Lundi 31 mai, la veille de la comparution de Brahim Ghali, le ministère des Affaires étrangères marocain rendait public une déclaration détaillant et circonstanciant les reproches du Maroc. Véritable mise au point que l’autisme politique du chef du gouvernement espagnol a empêché de lire correctement, elle explicite les demandes marocaines sans équivoque. On peut ainsi lire dans cette déclaration que si la crise maroco-espagnole « ne peut s’arrêter sans la comparution du dénommé Ghali, elle ne peut pas non plus se résoudre avec sa seule audition. Les attentes légitimes du Maroc se situent au-delà. Elles commencent par une clarification, sans ambiguïté, par l’Espagne de ses choix, de ses décisions et de ses positions. » (Cf. lien avec la déclaration)
En fait, précise la déclaration, « cela revient à poser la question fondamentale suivante : que veut l’Espagne réellement ? » Une manière on ne peut plus clair de signifier à Madrid qu’il ne pourrait pas continuer à avoir le beurre et l’argent du beurre et le sourire de la crémière par-dessus le marché. C’est une remise à plat des relations maroco-espagnoles que veut Rabat en interpelant ce partenariat dit stratégique. Et il faut croire que les choses sérieuses ne font que commencer. Ce ne sera ni court ni facile.

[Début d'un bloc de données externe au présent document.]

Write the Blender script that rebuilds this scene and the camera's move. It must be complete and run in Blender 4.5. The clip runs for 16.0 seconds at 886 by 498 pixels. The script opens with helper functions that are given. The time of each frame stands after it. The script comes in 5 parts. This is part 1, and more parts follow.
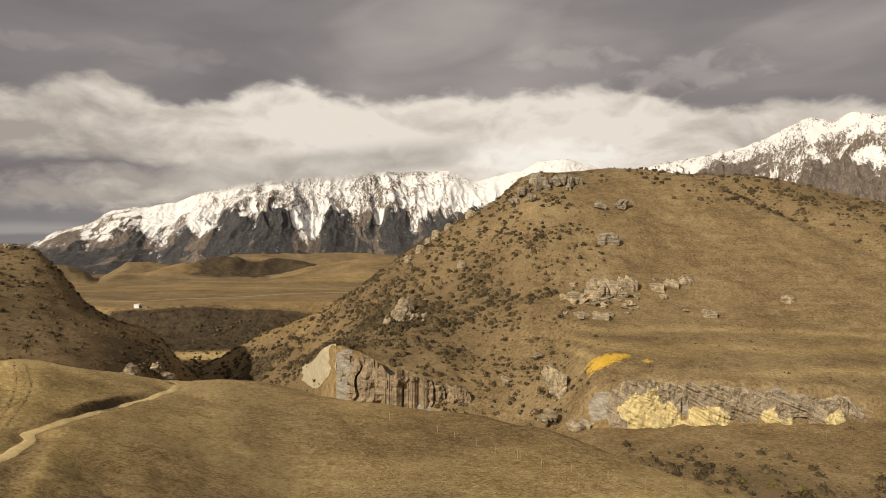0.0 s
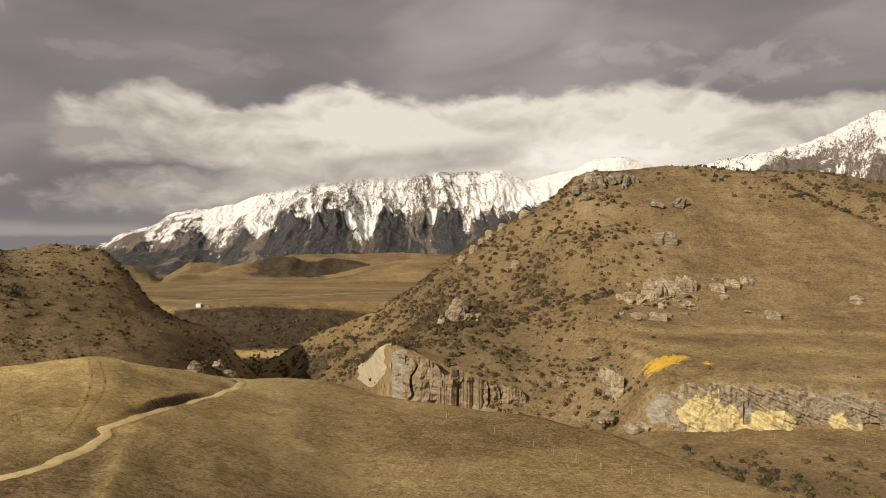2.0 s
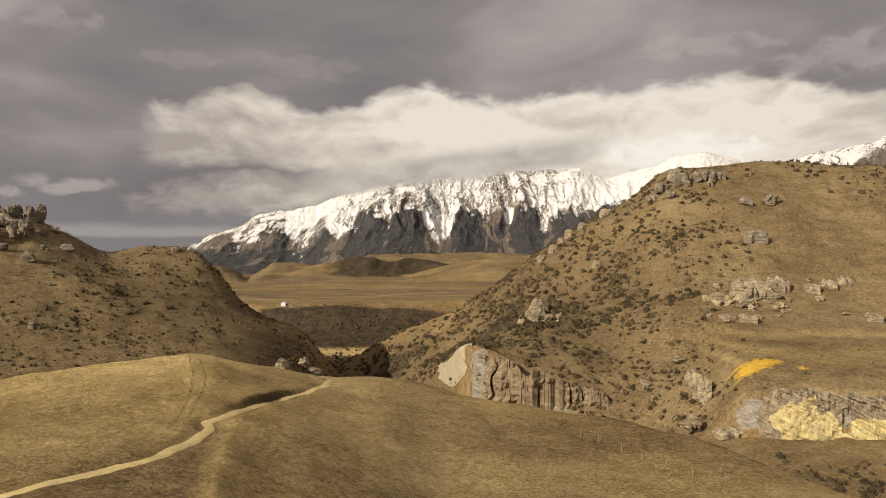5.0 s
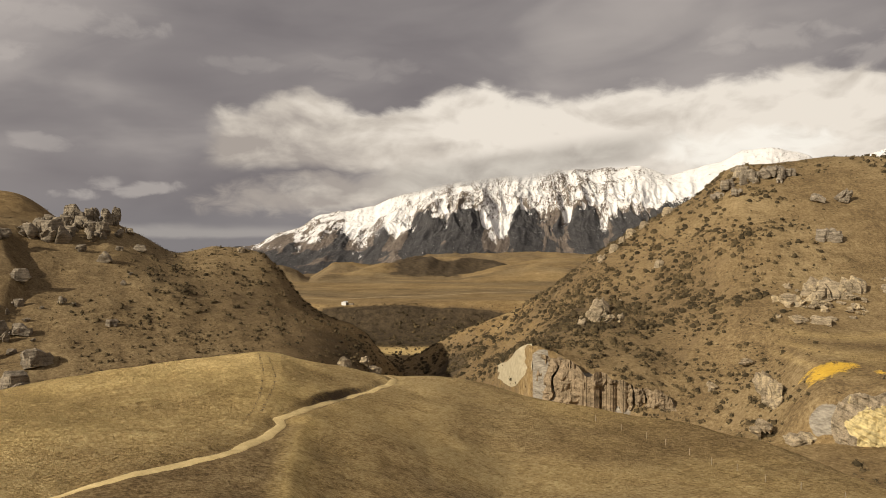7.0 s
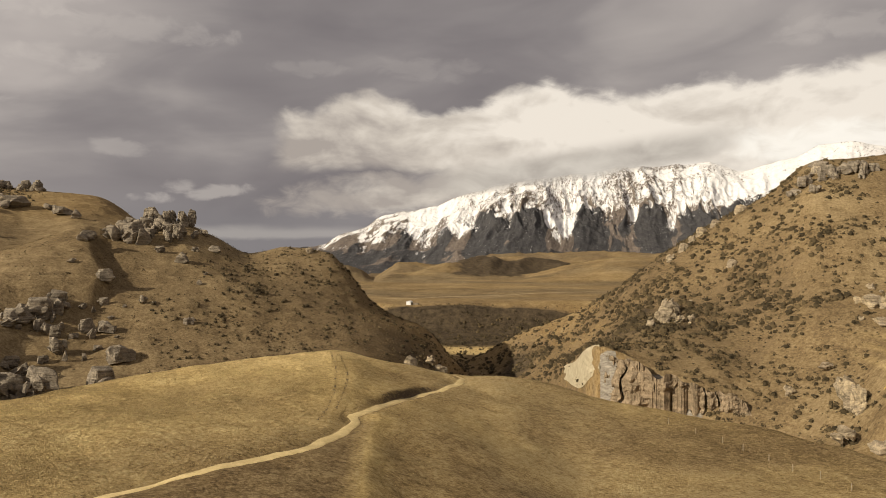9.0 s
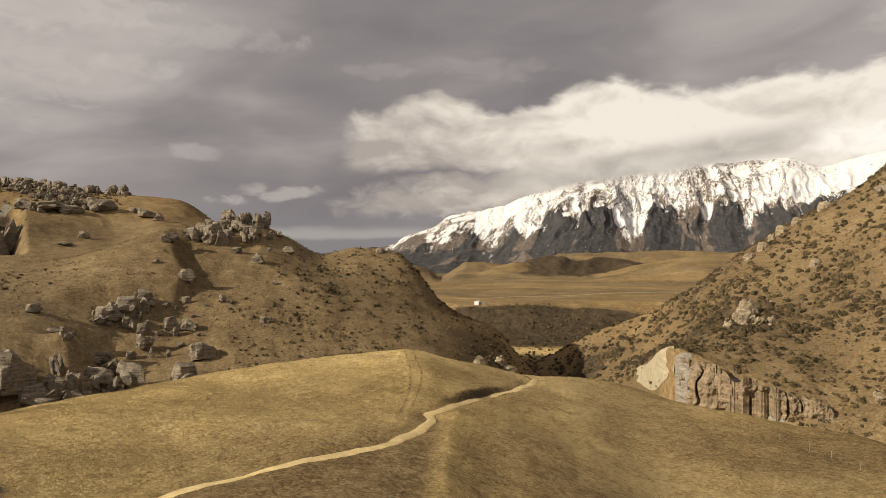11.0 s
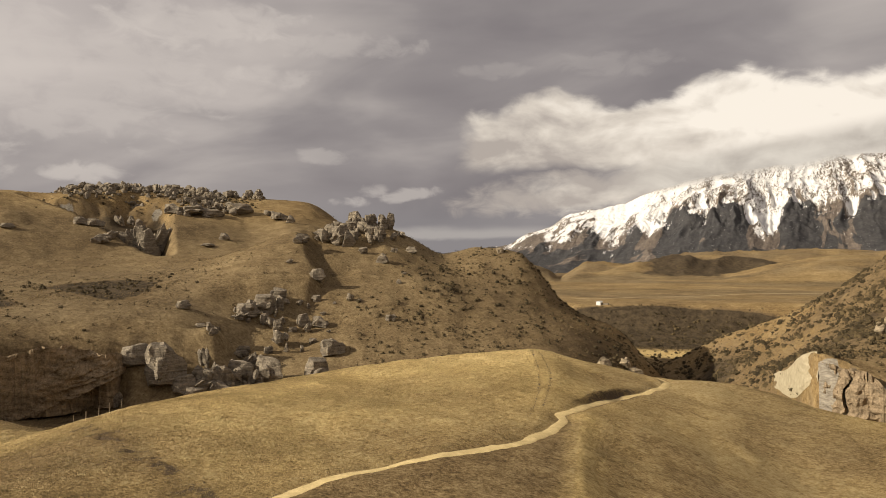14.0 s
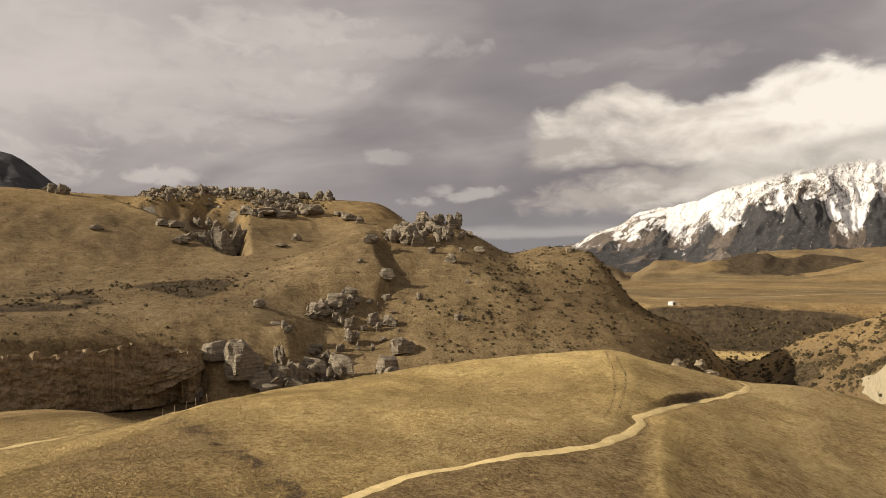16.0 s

A cette étape, Rabat peut déjà se féliciter d’un acquis. Des lignes ont bougé. L’unanimisme sacré qui se manifestait en Espagne chaque fois qu’il s’agissait du Maroc et du Sahara n’est plus. Derrière les expressions d’hostilité qu’on a pu voir et en dépit de la mobilisation de l’Espagne profonde enkystée dans ses tropismes, on a assisté à des prises de position vigoureuses contre l’attitude du gouvernement Sanchez.
Certaines en douce, comme celles d’une bonne partie du patronat espagnol. D’autres publiques émanant d’éditorialistes ou de responsables politiques. A plusieurs reprises on a vu le Parti Popular, principale formation d’opposition, monter au créneau pour dénoncer les « maladresses » du gouvernement Sanchez. La dernière date de ce mercredi 2 juin qui a vu le secrétaire général du parti demander la « démission immédiate » de la ministre espagnole des Affaires étrangères, Arancha Gonzalez Laya, pour sa gestion «calamiteuse» de la crise avec le Maroc et l'"aveuglement" dont elle a fait preuve dans l’affaire Brahim Ghali.
José Bono, socialiste comme Sanchez, ministre de la Défense dans le gouvernement PSOE de Zapatero, est sorti de sa réserve pour condamner la position du gouvernement espagnol et expliciter l’ampleur de l’apport marocain dans le partenariat maroco-espagnol. Des Marocains ont pu également manifester intensément contre l’hospitalisation de B. Ghali qui a dû pour la première fois de sa vie souffrir des clameurs dénonciatrices qui lui parvenaient de la rue. Autant de choses impensables il n’y a encore pas si longtemps.